__Required work__.
Faithfully return all lines, omitting every embedded picture.

__Supplied information__.
◇ ◇ ◇ ◇ ◇ ◇ ◇

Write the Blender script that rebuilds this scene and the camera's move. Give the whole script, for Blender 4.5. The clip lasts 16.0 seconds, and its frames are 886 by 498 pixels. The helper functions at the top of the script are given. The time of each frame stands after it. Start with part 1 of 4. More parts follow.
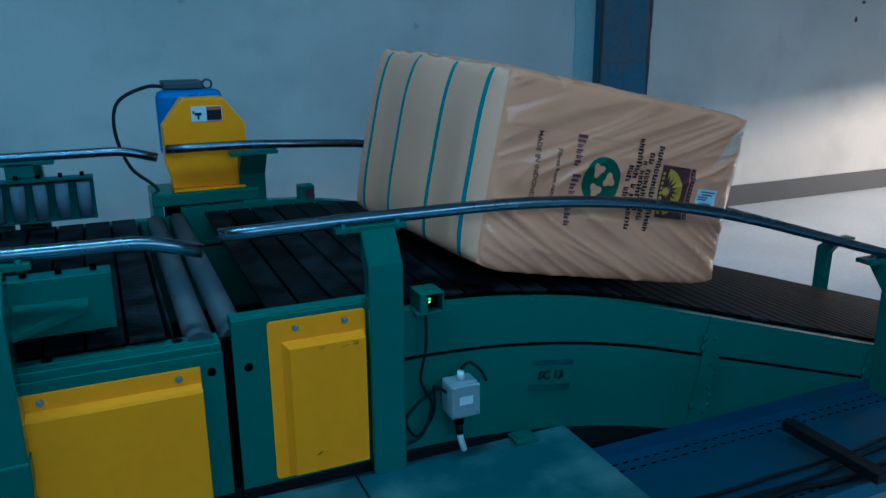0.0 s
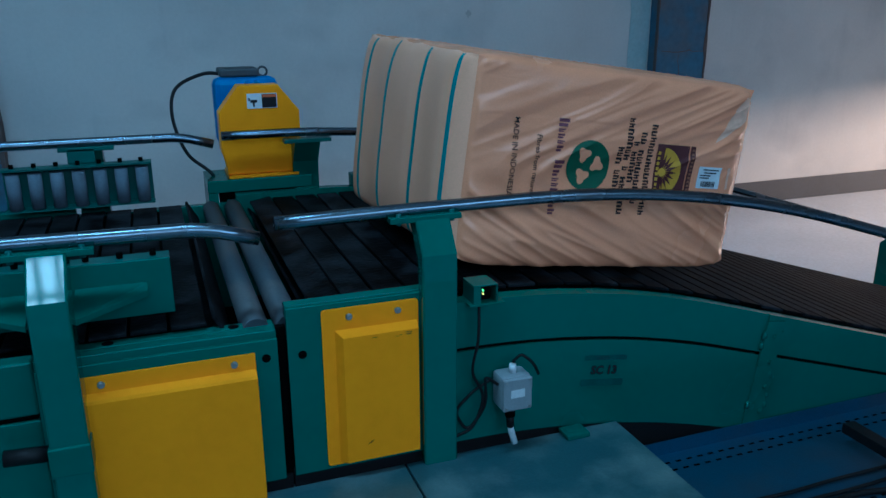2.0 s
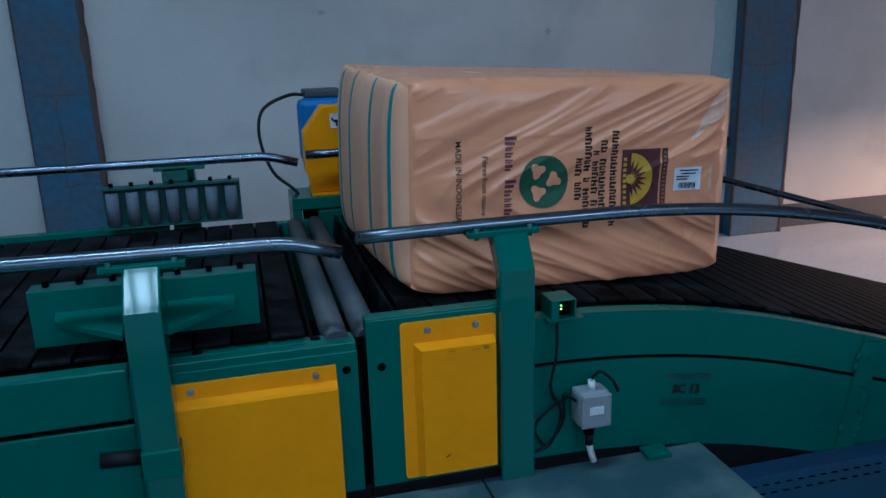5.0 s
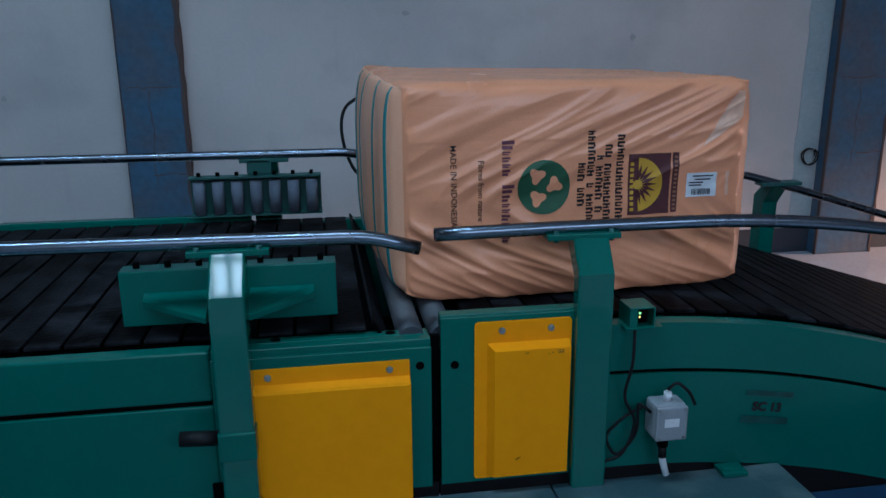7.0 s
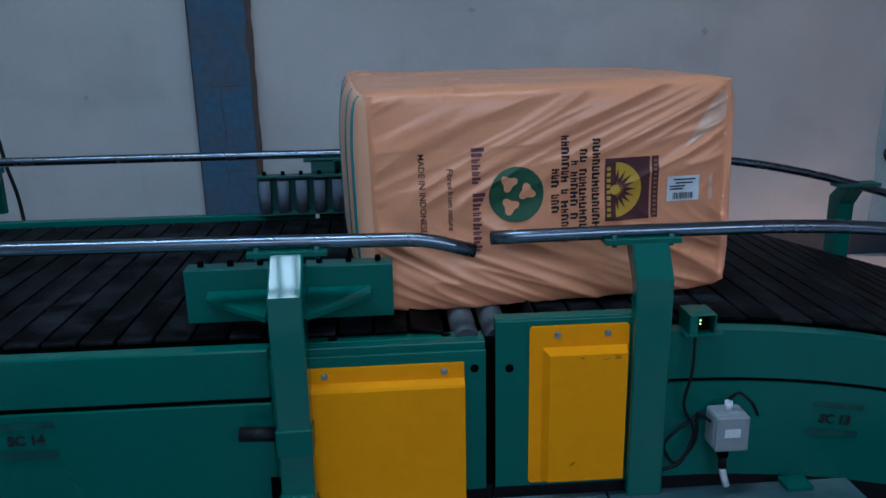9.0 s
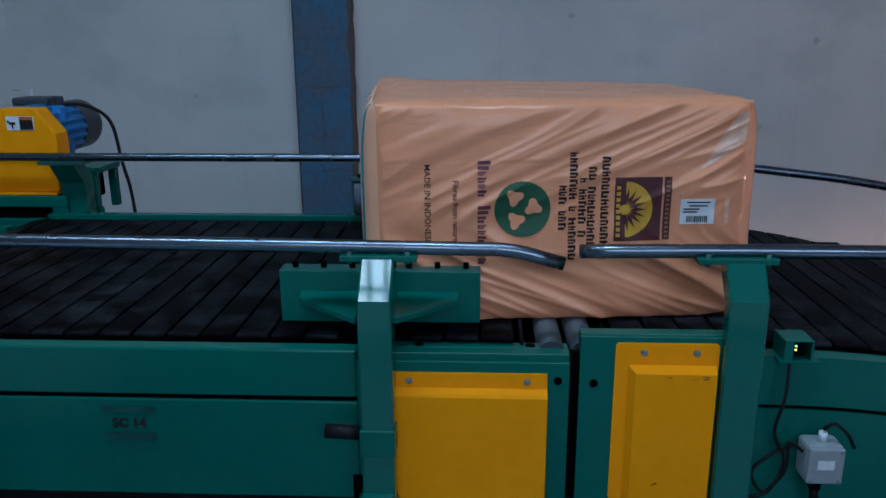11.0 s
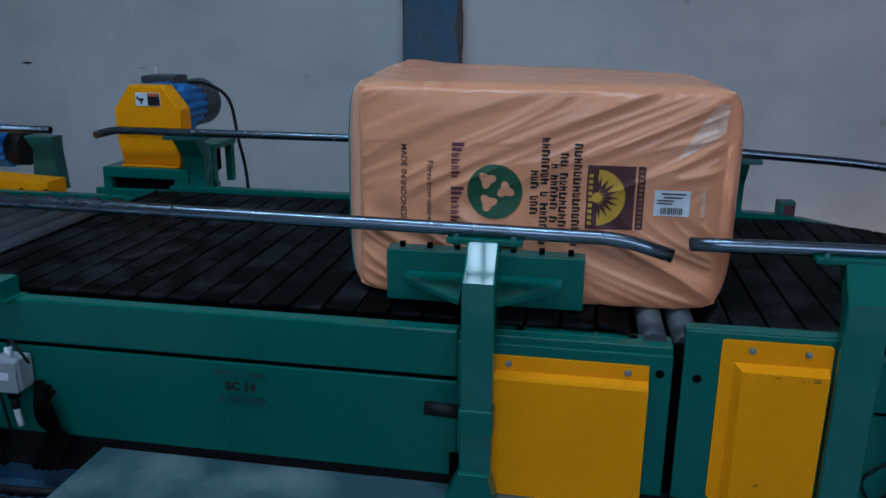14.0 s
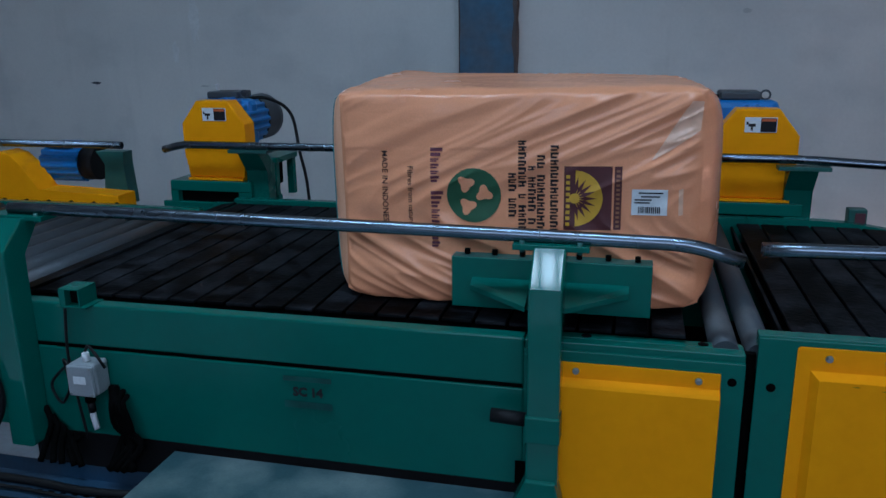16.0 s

◇ ◇ ◇ ◇ ◇ ◇ ◇

__Reply to the task__.
Write the Blender script that rebuilds this scene and the camera's move. Give the whole script, for Blender 4.5. The clip lasts 16.0 seconds, and its frames are 886 by 498 pixels. The helper functions at the top of the script are given. The time of each frame stands after it. Start with part 1 of 4. More parts follow.
0.0 s
2.0 s
5.0 s
7.0 s
9.0 s
11.0 s
14.0 s
16.0 s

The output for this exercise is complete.